Angefangen hat es – wie so oft – nur durch einen Zufall. „Die Töchter meiner Potsdamer Musikschullehrerin waren schon Synchronsprecher, die beiden haben mich auf ein Sprecher-Casting aufmerksam gemacht“, erinnert sich Christian Zeiger an die Anfänge. Auf seine erste Synchronrolle „Billy“ in der Familienserie „Eine himmlische Familie“ bei der Babelsberger Hermes Synchron folgten der Film „Gestrandet“ und die Trickfilmserie „Feuerwehrmann Sam“. Im Kinderkanal spricht das Schweinchen Ringel in der Animationsserie „Au Schwarte“ mit Christians Stimme. Und auch in Roman Polanskis neuem Film „Oliver Twist“ ist er zu hören. Große Unterschiede zwischen Serie, Trick oder Film gebe es nicht, sagt Christian Zeiger. „Lippensynchron muss ich überall sein.“ Nur sind die Mundbewegungen in „Menschenfilmen“ viel detaillierter als bei Trickproduktionen. Vor allem Serien zu synchronisieren macht Christian Zeiger viel Spaß. „Es ist schön zu bemerken, wie sich der Charakter, den man spricht, verändert. Auch wenn Seriensynchronisation aufwändiger ist.“ Und zeitintensiver. Bis zu dreimal in der Woche wird Christian nach der Schule vom Taxi abgeholt. Mal geht es in die Medienstadt zu Babelsberg- oder Hermes-Synchron, mal in die Bundeshauptstadt zu Berlin Synchron oder Blackbird. Dort wurde sein wohl bis dato bekanntester Film synchronisiert: „Charlie und die Schokoladenfabrik“. Christians Augen leuchten hinter der Brille. „Die Rolle des Charlie Bucket hat mir sehr gefallen. Emotionale Rollen stehen mir viel, viel besser als die hypercoolen oder bösen.“ Auch wenn sie schwieriger zu synchronisieren seien. Anfangs war der 13-Jährige bei dem Film für eine ganz andere Sprech-Rolle vorgesehen. Erst während der Arbeit wurde Christian zur Stimme von Charlie Bucket, gespielt von Freddie Highmore. „Mein Klassenkamerad Hilko hat mir gar nicht geglaubt, dass ich die Kinder-Hauptrolle spreche“, erzählt Christian Zeiger. Auch andere Kinder aus seiner 9a des Leibniz-Gymnasiums erkannten Christians Stimme nicht sofort im Hollywood-Blockbuster. „Aber das ist schon okay, manchmal höre ich mich ja selbst nicht heraus.“ Probleme wegen seiner Arbeit nach Schulschluss gebe es mit Freunden nicht. „Jeder hat doch seine eigenen besonderen Aktivitäten“, meint Christian.
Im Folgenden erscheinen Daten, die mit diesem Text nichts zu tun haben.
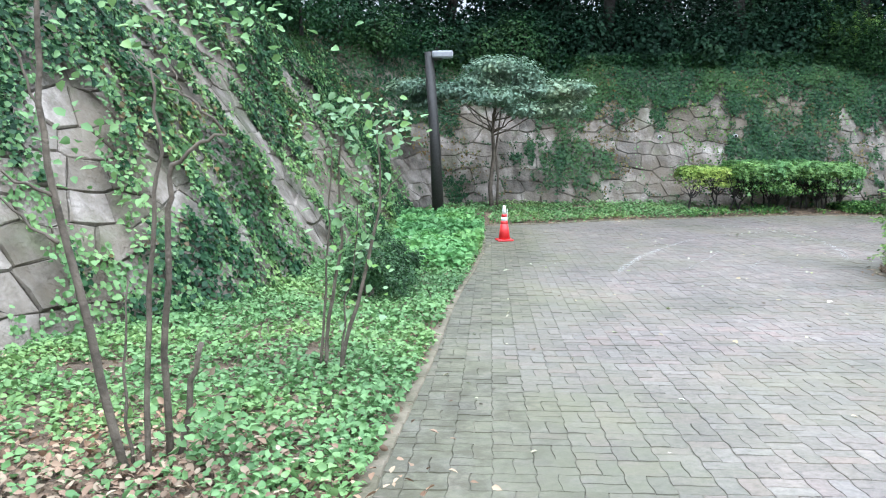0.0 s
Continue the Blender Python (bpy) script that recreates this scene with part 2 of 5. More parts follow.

Bleibt überhaupt noch Zeit für die normalen Freizeitbeschäftigungen eines Teenagers? Christian Zeiger nickt. „Ich zeichne gern Mangas, schreibe Geschichten und Sketche.“ Stark scheint die kreative Ader bei dem 13-Jährigen zu sein. „Aber ich bin schon auch oft mit meinen Freunden unterwegs.“ Dann wird Tischtennis gespielt und die Freundschaftsinsel besucht. Oder ins Kino gegangen. Jeden Film, den er synchronisiert hat, schaut er sich nicht an. „Charlie habe ich aber schon gesehen, den fand ich richtig schön.“

Die verstärkte Aufmerksamkeit seit seiner Nominierung zum besten Nachwuchssprecher findet er toll. Die schwarze Hose und das weiße Hemd mit den aufgedruckten Drachen liegen bereit. Gemeinsam mit seinen Eltern Sabine und Frank geht es morgen Abend zur Verleihung in die Hochschule für Film und Fernsehen „Konrad Wolf“. „Wir lassen uns überraschen“, sagt Mutter Sabine. Ähnlich haben beide reagiert, als ihr Sohn mit der Arbeit begonnen hatte. „Das war irgendwie ein Selbstläufer“, sagen sie. Man habe Christian weder gedrängt noch gebremst. Der sitzt währenddessen am Schreibtisch und zeichnet an einer Manga-Figur. Eben ein ganz normaler 13-Jähriger. Wenn auch mit außergewöhnlichem Talent und einer ziemlich bekannten Stimme.